== Raw data

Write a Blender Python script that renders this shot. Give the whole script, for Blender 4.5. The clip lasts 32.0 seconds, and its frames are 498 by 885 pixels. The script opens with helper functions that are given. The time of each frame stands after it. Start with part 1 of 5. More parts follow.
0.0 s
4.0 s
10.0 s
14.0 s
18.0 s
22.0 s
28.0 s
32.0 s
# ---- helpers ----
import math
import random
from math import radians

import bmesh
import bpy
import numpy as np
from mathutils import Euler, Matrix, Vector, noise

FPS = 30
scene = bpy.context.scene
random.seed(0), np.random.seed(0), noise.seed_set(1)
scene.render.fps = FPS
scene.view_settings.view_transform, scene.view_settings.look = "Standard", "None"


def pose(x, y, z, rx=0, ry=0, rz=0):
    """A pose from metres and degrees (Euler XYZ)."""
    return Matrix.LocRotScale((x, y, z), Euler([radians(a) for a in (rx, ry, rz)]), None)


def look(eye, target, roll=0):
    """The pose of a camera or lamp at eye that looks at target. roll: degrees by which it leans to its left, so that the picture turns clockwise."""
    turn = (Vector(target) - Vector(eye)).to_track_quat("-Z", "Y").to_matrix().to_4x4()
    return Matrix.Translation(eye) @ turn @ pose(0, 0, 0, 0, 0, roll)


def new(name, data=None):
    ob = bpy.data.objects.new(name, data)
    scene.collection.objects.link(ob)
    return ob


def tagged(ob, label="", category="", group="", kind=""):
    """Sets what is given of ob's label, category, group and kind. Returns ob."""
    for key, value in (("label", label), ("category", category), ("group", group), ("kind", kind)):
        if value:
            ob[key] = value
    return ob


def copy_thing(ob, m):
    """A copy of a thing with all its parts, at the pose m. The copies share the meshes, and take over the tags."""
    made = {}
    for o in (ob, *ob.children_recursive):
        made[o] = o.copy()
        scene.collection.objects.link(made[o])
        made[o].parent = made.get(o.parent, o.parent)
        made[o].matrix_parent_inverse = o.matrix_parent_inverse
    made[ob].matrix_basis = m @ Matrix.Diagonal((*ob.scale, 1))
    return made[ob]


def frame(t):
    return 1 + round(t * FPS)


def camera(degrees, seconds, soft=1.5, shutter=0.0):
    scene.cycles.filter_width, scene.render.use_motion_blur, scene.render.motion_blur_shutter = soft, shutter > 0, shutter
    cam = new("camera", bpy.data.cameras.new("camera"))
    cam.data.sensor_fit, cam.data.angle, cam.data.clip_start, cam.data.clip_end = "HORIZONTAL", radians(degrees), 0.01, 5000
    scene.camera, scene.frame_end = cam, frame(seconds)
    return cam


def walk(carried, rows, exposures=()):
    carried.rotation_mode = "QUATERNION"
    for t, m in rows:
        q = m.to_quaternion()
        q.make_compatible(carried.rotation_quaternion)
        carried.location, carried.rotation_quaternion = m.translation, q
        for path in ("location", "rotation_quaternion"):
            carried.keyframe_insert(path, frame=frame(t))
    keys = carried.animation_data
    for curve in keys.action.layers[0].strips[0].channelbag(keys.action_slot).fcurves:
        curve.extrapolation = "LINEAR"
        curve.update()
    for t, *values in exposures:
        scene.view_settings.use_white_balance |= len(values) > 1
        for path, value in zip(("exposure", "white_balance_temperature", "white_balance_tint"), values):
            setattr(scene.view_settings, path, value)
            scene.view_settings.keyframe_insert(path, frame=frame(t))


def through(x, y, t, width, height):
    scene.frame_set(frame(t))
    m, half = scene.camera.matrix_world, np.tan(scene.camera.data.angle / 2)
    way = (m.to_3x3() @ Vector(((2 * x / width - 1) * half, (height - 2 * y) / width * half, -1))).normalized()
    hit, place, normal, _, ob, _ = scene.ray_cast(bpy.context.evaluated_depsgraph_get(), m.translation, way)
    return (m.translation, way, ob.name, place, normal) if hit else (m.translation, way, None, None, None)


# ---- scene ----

====

■ Set problem ■
Restate the whole listing exactly, leaving out nothing.

■ Full response ■
Write a Blender Python script that renders this shot. Give the whole script, for Blender 4.5. The clip lasts 32.0 seconds, and its frames are 498 by 885 pixels. The script opens with helper functions that are given. The time of each frame stands after it. Start with part 1 of 5. More parts follow.
0.0 s
4.0 s
10.0 s
14.0 s
18.0 s
22.0 s
28.0 s
32.0 s
# ---- helpers ----
import math
import random
from math import radians

import bmesh
import bpy
import numpy as np
from mathutils import Euler, Matrix, Vector, noise

FPS = 30
scene = bpy.context.scene
random.seed(0), np.random.seed(0), noise.seed_set(1)
scene.render.fps = FPS
scene.view_settings.view_transform, scene.view_settings.look = "Standard", "None"


def pose(x, y, z, rx=0, ry=0, rz=0):
    """A pose from metres and degrees (Euler XYZ)."""
    return Matrix.LocRotScale((x, y, z), Euler([radians(a) for a in (rx, ry, rz)]), None)


def look(eye, target, roll=0):
    """The pose of a camera or lamp at eye that looks at target. roll: degrees by which it leans to its left, so that the picture turns clockwise."""
    turn = (Vector(target) - Vector(eye)).to_track_quat("-Z", "Y").to_matrix().to_4x4()
    return Matrix.Translation(eye) @ turn @ pose(0, 0, 0, 0, 0, roll)


def new(name, data=None):
    ob = bpy.data.objects.new(name, data)
    scene.collection.objects.link(ob)
    return ob


def tagged(ob, label="", category="", group="", kind=""):
    """Sets what is given of ob's label, category, group and kind. Returns ob."""
    for key, value in (("label", label), ("category", category), ("group", group), ("kind", kind)):
        if value:
            ob[key] = value
    return ob


def copy_thing(ob, m):
    """A copy of a thing with all its parts, at the pose m. The copies share the meshes, and take over the tags."""
    made = {}
    for o in (ob, *ob.children_recursive):
        made[o] = o.copy()
        scene.collection.objects.link(made[o])
        made[o].parent = made.get(o.parent, o.parent)
        made[o].matrix_parent_inverse = o.matrix_parent_inverse
    made[ob].matrix_basis = m @ Matrix.Diagonal((*ob.scale, 1))
    return made[ob]


def frame(t):
    return 1 + round(t * FPS)


def camera(degrees, seconds, soft=1.5, shutter=0.0):
    scene.cycles.filter_width, scene.render.use_motion_blur, scene.render.motion_blur_shutter = soft, shutter > 0, shutter
    cam = new("camera", bpy.data.cameras.new("camera"))
    cam.data.sensor_fit, cam.data.angle, cam.data.clip_start, cam.data.clip_end = "HORIZONTAL", radians(degrees), 0.01, 5000
    scene.camera, scene.frame_end = cam, frame(seconds)
    return cam


def walk(carried, rows, exposures=()):
    carried.rotation_mode = "QUATERNION"
    for t, m in rows:
        q = m.to_quaternion()
        q.make_compatible(carried.rotation_quaternion)
        carried.location, carried.rotation_quaternion = m.translation, q
        for path in ("location", "rotation_quaternion"):
            carried.keyframe_insert(path, frame=frame(t))
    keys = carried.animation_data
    for curve in keys.action.layers[0].strips[0].channelbag(keys.action_slot).fcurves:
        curve.extrapolation = "LINEAR"
        curve.update()
    for t, *values in exposures:
        scene.view_settings.use_white_balance |= len(values) > 1
        for path, value in zip(("exposure", "white_balance_temperature", "white_balance_tint"), values):
            setattr(scene.view_settings, path, value)
            scene.view_settings.keyframe_insert(path, frame=frame(t))


def through(x, y, t, width, height):
    scene.frame_set(frame(t))
    m, half = scene.camera.matrix_world, np.tan(scene.camera.data.angle / 2)
    way = (m.to_3x3() @ Vector(((2 * x / width - 1) * half, (height - 2 * y) / width * half, -1))).normalized()
    hit, place, normal, _, ob, _ = scene.ray_cast(bpy.context.evaluated_depsgraph_get(), m.translation, way)
    return (m.translation, way, ob.name, place, normal) if hit else (m.translation, way, None, None, None)


# ---- scene ----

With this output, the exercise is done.